Given information:
########################################
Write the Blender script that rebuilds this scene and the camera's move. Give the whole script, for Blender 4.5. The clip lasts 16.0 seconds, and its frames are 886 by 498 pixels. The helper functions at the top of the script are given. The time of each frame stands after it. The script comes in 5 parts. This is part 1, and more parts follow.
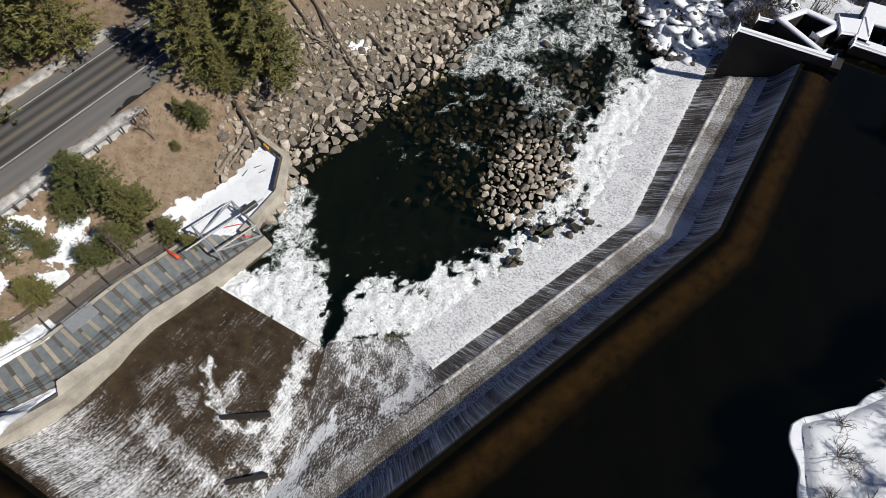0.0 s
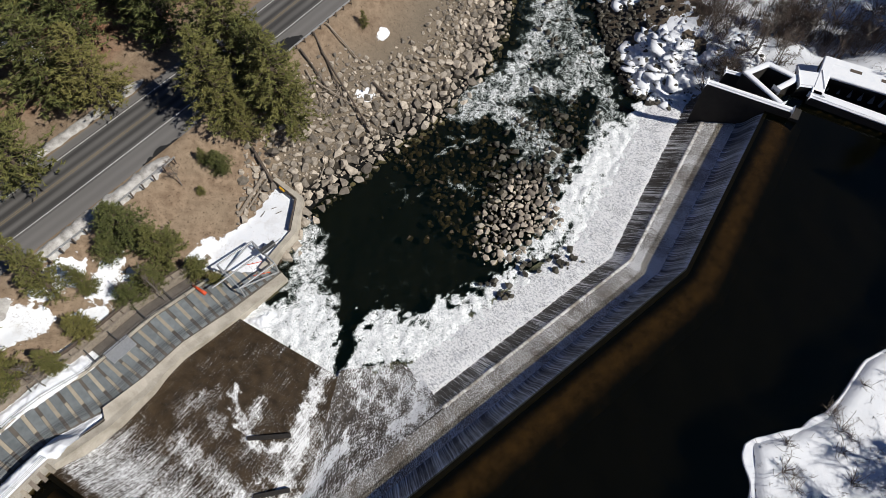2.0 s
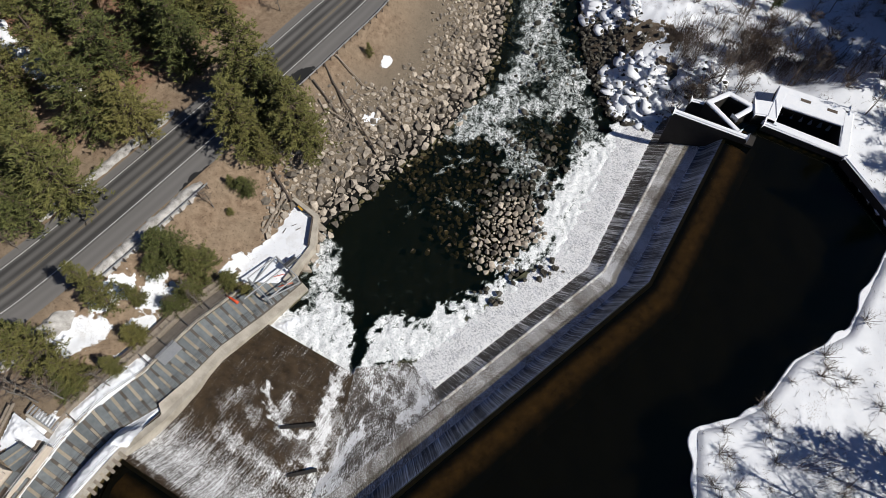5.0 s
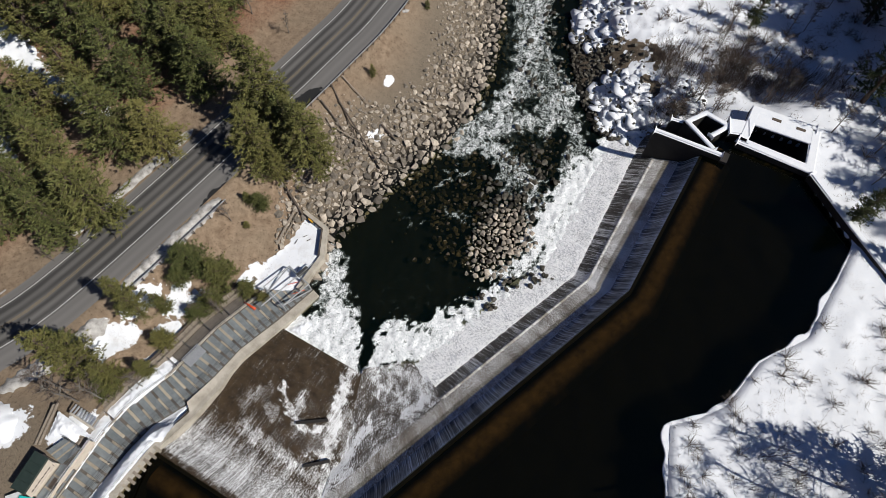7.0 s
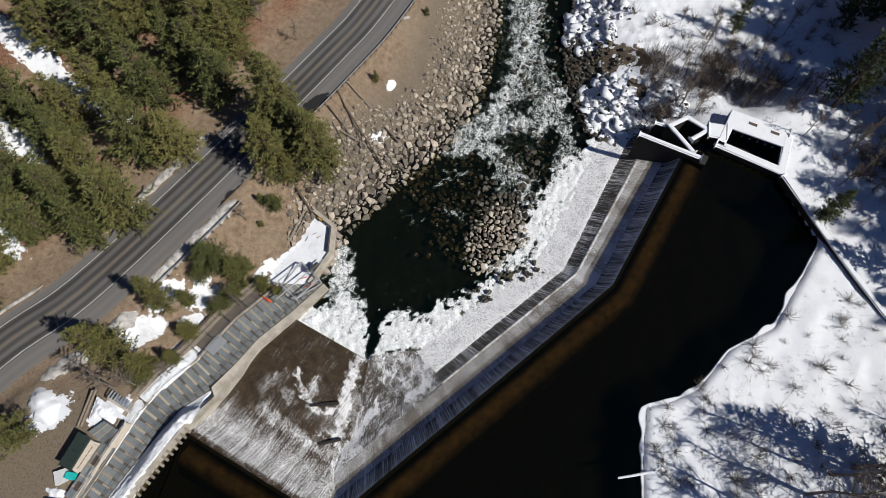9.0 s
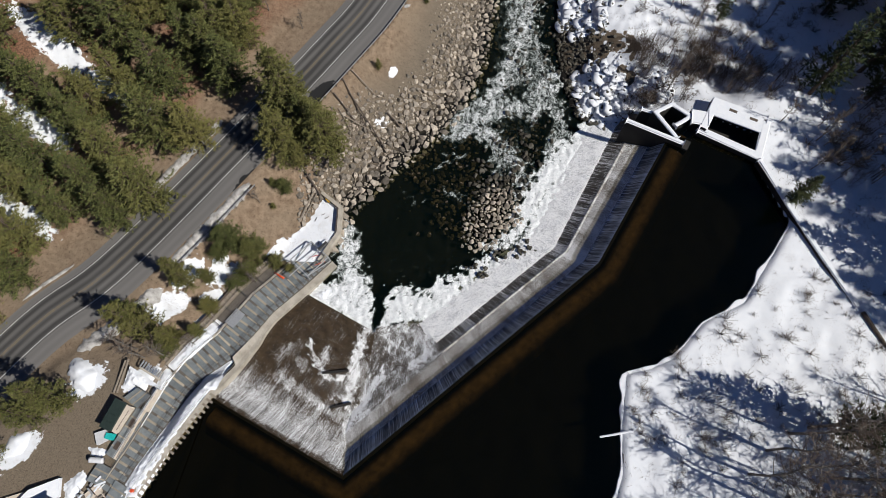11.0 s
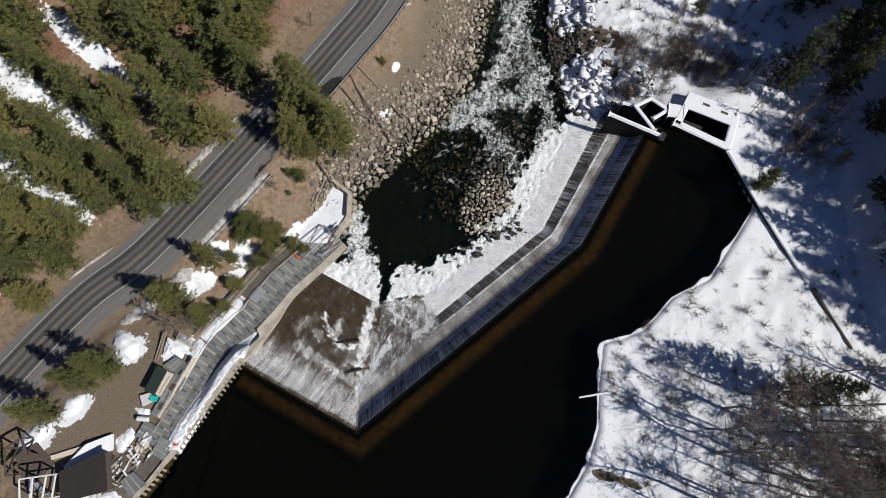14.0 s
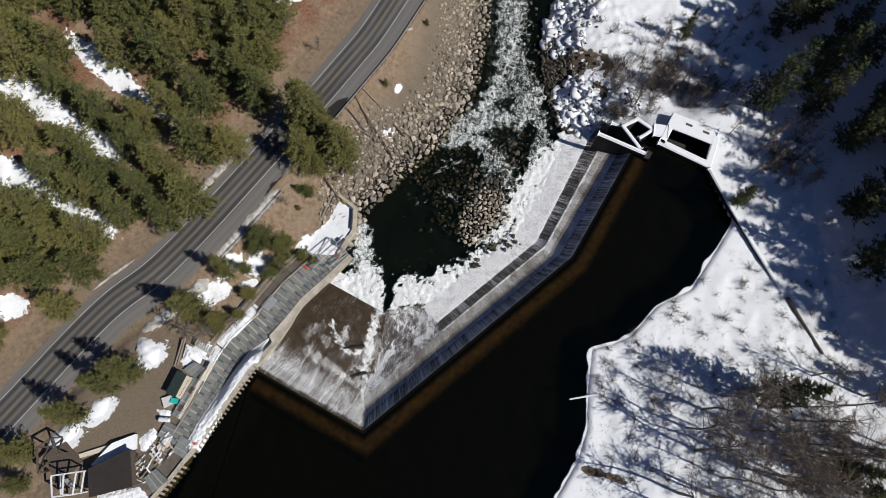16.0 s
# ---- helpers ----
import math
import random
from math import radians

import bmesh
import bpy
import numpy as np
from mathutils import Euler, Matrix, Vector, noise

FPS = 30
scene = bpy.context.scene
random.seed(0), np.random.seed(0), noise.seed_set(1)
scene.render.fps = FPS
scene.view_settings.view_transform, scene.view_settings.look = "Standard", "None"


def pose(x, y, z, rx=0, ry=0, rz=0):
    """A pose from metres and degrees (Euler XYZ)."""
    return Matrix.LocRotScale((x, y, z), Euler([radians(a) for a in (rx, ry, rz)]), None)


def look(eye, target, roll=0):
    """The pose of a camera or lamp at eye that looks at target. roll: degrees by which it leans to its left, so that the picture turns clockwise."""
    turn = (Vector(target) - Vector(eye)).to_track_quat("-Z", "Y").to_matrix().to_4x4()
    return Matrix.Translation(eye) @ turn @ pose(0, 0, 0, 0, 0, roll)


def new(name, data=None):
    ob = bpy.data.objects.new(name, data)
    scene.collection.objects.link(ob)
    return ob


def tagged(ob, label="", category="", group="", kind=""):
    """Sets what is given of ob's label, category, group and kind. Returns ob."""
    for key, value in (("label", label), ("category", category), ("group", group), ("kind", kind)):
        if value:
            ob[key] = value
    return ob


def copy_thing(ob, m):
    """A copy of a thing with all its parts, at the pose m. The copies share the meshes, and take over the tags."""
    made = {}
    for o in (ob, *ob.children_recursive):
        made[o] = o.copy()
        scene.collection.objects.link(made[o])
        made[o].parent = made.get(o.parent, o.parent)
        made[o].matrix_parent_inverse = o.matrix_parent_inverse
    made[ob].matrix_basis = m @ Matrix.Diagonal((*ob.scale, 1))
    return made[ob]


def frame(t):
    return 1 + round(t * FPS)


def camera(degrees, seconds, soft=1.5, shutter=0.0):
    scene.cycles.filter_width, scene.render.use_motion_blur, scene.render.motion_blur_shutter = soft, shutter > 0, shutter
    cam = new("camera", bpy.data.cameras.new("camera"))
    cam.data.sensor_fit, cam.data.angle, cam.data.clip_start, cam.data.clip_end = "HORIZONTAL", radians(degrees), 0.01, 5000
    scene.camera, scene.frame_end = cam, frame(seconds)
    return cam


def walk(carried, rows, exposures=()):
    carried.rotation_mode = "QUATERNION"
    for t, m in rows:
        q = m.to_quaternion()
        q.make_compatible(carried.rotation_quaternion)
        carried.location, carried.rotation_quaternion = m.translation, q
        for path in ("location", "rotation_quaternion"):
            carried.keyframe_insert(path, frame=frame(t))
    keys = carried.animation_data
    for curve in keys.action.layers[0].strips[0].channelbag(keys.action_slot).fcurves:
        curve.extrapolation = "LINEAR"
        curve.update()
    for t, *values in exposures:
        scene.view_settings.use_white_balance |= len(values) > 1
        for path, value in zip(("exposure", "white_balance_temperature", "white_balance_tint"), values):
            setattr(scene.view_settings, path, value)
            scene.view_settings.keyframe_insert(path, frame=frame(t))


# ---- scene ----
cam = camera(70.9, 16.0, soft=0.65)
METRES, EYE, TILT, LEAN, TURN = 88.0, 73.5, -60.2, 0.0, 0.0
ROWS = [
    (0.0, 0.0, 0.0, 0.0, 0.0, 0.0, -0.0),
    (0.5, 0.0006, -0.0263, 0.0157, -0.02, -0.05, 0.05),
    (1.0, 0.0004, -0.0539, 0.03, -0.08, -0.02, 0.12),
    (1.5, -0.0001, -0.0821, 0.0451, -0.11, -0.05, 0.16),
    (2.0, -0.0017, -0.1097, 0.0601, -0.19, -0.05, 0.24),
    (2.5, -0.0021, -0.1364, 0.0749, -0.24, -0.22, 0.3),
    (3.0, -0.0023, -0.1635, 0.0894, -0.27, -0.98, 0.35),
    (5.5, -0.0047, -0.2999, 0.17, -0.48, -3.54, 0.63),
    (6.0, -0.0054, -0.3274, 0.1859, -0.54, -3.87, 0.67),
    (6.5, -0.0057, -0.3543, 0.2015, -0.56, -4.27, 0.72),
    (7.0, -0.0051, -0.3813, 0.2172, -0.55, -4.74, 0.76),
    (7.5, -0.0061, -0.4083, 0.2333, -0.61, -5.19, 0.8),
    (8.0, -0.0059, -0.4356, 0.2492, -0.63, -5.78, 0.85),
    (8.5, -0.0052, -0.4627, 0.2641, -0.61, -6.44, 0.88),
    (9.0, -0.0055, -0.4902, 0.2797, -0.62, -7.13, 0.92),
    (11.5, -0.0095, -0.6257, 0.3557, -0.82, -11.54, 1.04),
    (12.0, -0.0104, -0.6531, 0.3711, -0.86, -12.34, 1.06),
    (12.5, -0.0108, -0.6804, 0.3868, -0.88, -13.16, 1.08),
    (13.0, -0.0119, -0.7074, 0.4025, -0.92, -13.94, 1.1),
    (13.5, -0.0135, -0.7339, 0.4192, -0.98, -14.33, 1.11),
    (14.0, -0.0139, -0.7611, 0.4349, -1.01, -14.33, 1.13),
    (14.5, -0.015, -0.7884, 0.4504, -1.04, -14.32, 1.14),
    (15.0, -0.0157, -0.8155, 0.4661, -1.08, -14.33, 1.15),
    (15.5, -0.0166, -0.8429, 0.4818, -1.1, -14.32, 1.15),
    (16.0, -0.0177, -0.8676, 0.4964, -1.13, -14.32, 1.15),
]
walk(cam, [(t, pose(0, 0, EYE, TILT, LEAN, TURN) @ pose(METRES * x, METRES * y, METRES * z, 90 + pitch, roll, yaw)) for t, x, y, z, yaw, pitch, roll in ROWS],
     exposures=[(0.0, 0.06, 5840, 10), (16.0, -0.07, 5800, 10)])

# ---- world, sun ----
SUN_AZ, SUN_EL = 115.7, 46.0     # degrees clockwise from +y, and above the horizon
world = bpy.data.worlds.new("sky")
scene.world = world
world.use_nodes = True
_nt = world.node_tree
_sky = _nt.nodes.new("ShaderNodeTexSky")
_sky.sky_type, _sky.sun_disc, _sky.ozone_density, _sky.altitude = "NISHITA", False, 4.0, 400
_sky.sun_elevation, _sky.sun_rotation = radians(SUN_EL), radians(SUN_AZ)
_bg = _nt.nodes["Background"]
_tint = _nt.nodes.new("ShaderNodeMix")     # a deeper mountain blue
_tint.data_type, _tint.blend_type = "RGBA", "MULTIPLY"
_tint.inputs[0].default_value = 1.0
_tint.inputs[7].default_value = (0.78, 0.94, 1.22, 1)
_nt.links.new(_sky.outputs[0], _tint.inputs[6])
_nt.links.new(_tint.outputs[2], _bg.inputs[0])
_bg.inputs[1].default_value = 0.029
SUN_DIR = Vector((math.sin(radians(SUN_AZ)) * math.cos(radians(SUN_EL)), math.cos(radians(SUN_AZ)) * math.cos(radians(SUN_EL)), math.sin(radians(SUN_EL))))
_sun = bpy.data.lights.new("sun", "SUN")
_sun.energy, _sun.angle, _sun.color = 4.7, radians(0.5), (1.0, 0.90, 0.75)
sun = new("sun", _sun)
sun.matrix_world = look(SUN_DIR * 300, (0, 0, 0))


# ---- materials ----
class Nodes:
    """A short way to write node trees."""

    def __init__(self, name):
        self.mat = bpy.data.materials.new(name)
        self.mat.use_nodes = True
        self.nt = self.mat.node_tree
        self.bsdf = self.nt.nodes["Principled BSDF"]
        self.out = self.nt.nodes["Material Output"]

    def add(self, kind, **inputs):
        n = self.nt.nodes.new(kind)
        for k, v in inputs.items():
            self.put(n, k.replace("_", " "), v)
        return n

    def put(self, n, key, v):
        sock = n.inputs[int(key)] if key.isdigit() else n.inputs[key]
        if isinstance(v, bpy.types.NodeSocket):
            self.nt.links.new(v, sock)
        else:
            sock.default_value = v

    def pos(self):
        return self.add("ShaderNodeNewGeometry").outputs["Position"]

    def noise(self, scale, vec=None, detail=4.0, rough=0.55, dist=0.0, stretch=None):
        n = self.add("ShaderNodeTexNoise", Scale=scale, Detail=detail, Roughness=rough, Distortion=dist)
        v = vec if vec is not None else self.pos()
        if stretch:
            m = self.add("ShaderNodeMapping")
            self.put(m, "Vector", v)
            m.inputs["Scale"].default_value = stretch
            v = m.outputs[0]
        self.put(n, "Vector", v)
        return n.outputs["Fac"]

    def ramp(self, fac, *stops):
        n = self.nt.nodes.new("ShaderNodeValToRGB")
        e = n.color_ramp.elements
        while len(e) < len(stops):
            e.new(0.5)
        for el, (p, c) in zip(e, stops):
            el.position = p
            el.color = (c, c, c, 1) if isinstance(c, (int, float)) else (*c, 1)
        self.put(n, "Fac", fac)
        return n.outputs[0]

    def mix(self, fac, a, b):
        n = self.nt.nodes.new("ShaderNodeMix")
        n.data_type = "RGBA"
        for key, v in ((0, fac), (6, a), (7, b)):
            if isinstance(v, bpy.types.NodeSocket):
                self.nt.links.new(v, n.inputs[key])
            else:
                n.inputs[key].default_value = v if key == 0 else (*v, 1)
        return n.outputs[2]

    def math(self, op, a, b=0.0, c=0.0, clamp=False):
        n = self.nt.nodes.new("ShaderNodeMath")
        n.operation, n.use_clamp = op, clamp
        for i, v in enumerate((a, b, c)):
            if isinstance(v, bpy.types.NodeSocket):
                self.nt.links.new(v, n.inputs[i])
            else:
                n.inputs[i].default_value = v
        return n.outputs[0]

    def attr(self, name):
        n = self.nt.nodes.new("ShaderNodeAttribute")
        n.attribute_name = name
        return n.outputs["Fac"]

    def uv(self):
        return self.add("ShaderNodeUVMap").outputs[0]

    def island(self):
        return self.add("ShaderNodeNewGeometry").outputs["Random Per Island"]

    def ob_random(self):
        return self.add("ShaderNodeObjectInfo").outputs["Random"]

    def bump(self, h, strength=0.3, dist=0.1):
        n = self.add("ShaderNodeBump", Strength=strength, Distance=dist, Height=h)
        self.put(self.bsdf, "Normal", n.outputs[0])

    def done(self, color=None, rough=0.8, metal=0.0, spec=0.5):
        for k, v in (("Base Color", color), ("Roughness", rough), ("Metallic", metal), ("Specular IOR Level", spec)):
            if v is not None:
                self.put(self.bsdf, k, (*v, 1) if isinstance(v, tuple) else v)
        return self.mat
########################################
To be done: Write out again exactly the lines from the start of the data above through the line containing "ob[key] = value", inclusive, excluding any pictures.

Task solution:
Write the Blender script that rebuilds this scene and the camera's move. Give the whole script, for Blender 4.5. The clip lasts 16.0 seconds, and its frames are 886 by 498 pixels. The helper functions at the top of the script are given. The time of each frame stands after it. The script comes in 5 parts. This is part 1, and more parts follow.
0.0 s
2.0 s
5.0 s
7.0 s
9.0 s
11.0 s
14.0 s
16.0 s
# ---- helpers ----
import math
import random
from math import radians

import bmesh
import bpy
import numpy as np
from mathutils import Euler, Matrix, Vector, noise

FPS = 30
scene = bpy.context.scene
random.seed(0), np.random.seed(0), noise.seed_set(1)
scene.render.fps = FPS
scene.view_settings.view_transform, scene.view_settings.look = "Standard", "None"


def pose(x, y, z, rx=0, ry=0, rz=0):
    """A pose from metres and degrees (Euler XYZ)."""
    return Matrix.LocRotScale((x, y, z), Euler([radians(a) for a in (rx, ry, rz)]), None)


def look(eye, target, roll=0):
    """The pose of a camera or lamp at eye that looks at target. roll: degrees by which it leans to its left, so that the picture turns clockwise."""
    turn = (Vector(target) - Vector(eye)).to_track_quat("-Z", "Y").to_matrix().to_4x4()
    return Matrix.Translation(eye) @ turn @ pose(0, 0, 0, 0, 0, roll)


def new(name, data=None):
    ob = bpy.data.objects.new(name, data)
    scene.collection.objects.link(ob)
    return ob


def tagged(ob, label="", category="", group="", kind=""):
    """Sets what is given of ob's label, category, group and kind. Returns ob."""
    for key, value in (("label", label), ("category", category), ("group", group), ("kind", kind)):
        if value:
            ob[key] = value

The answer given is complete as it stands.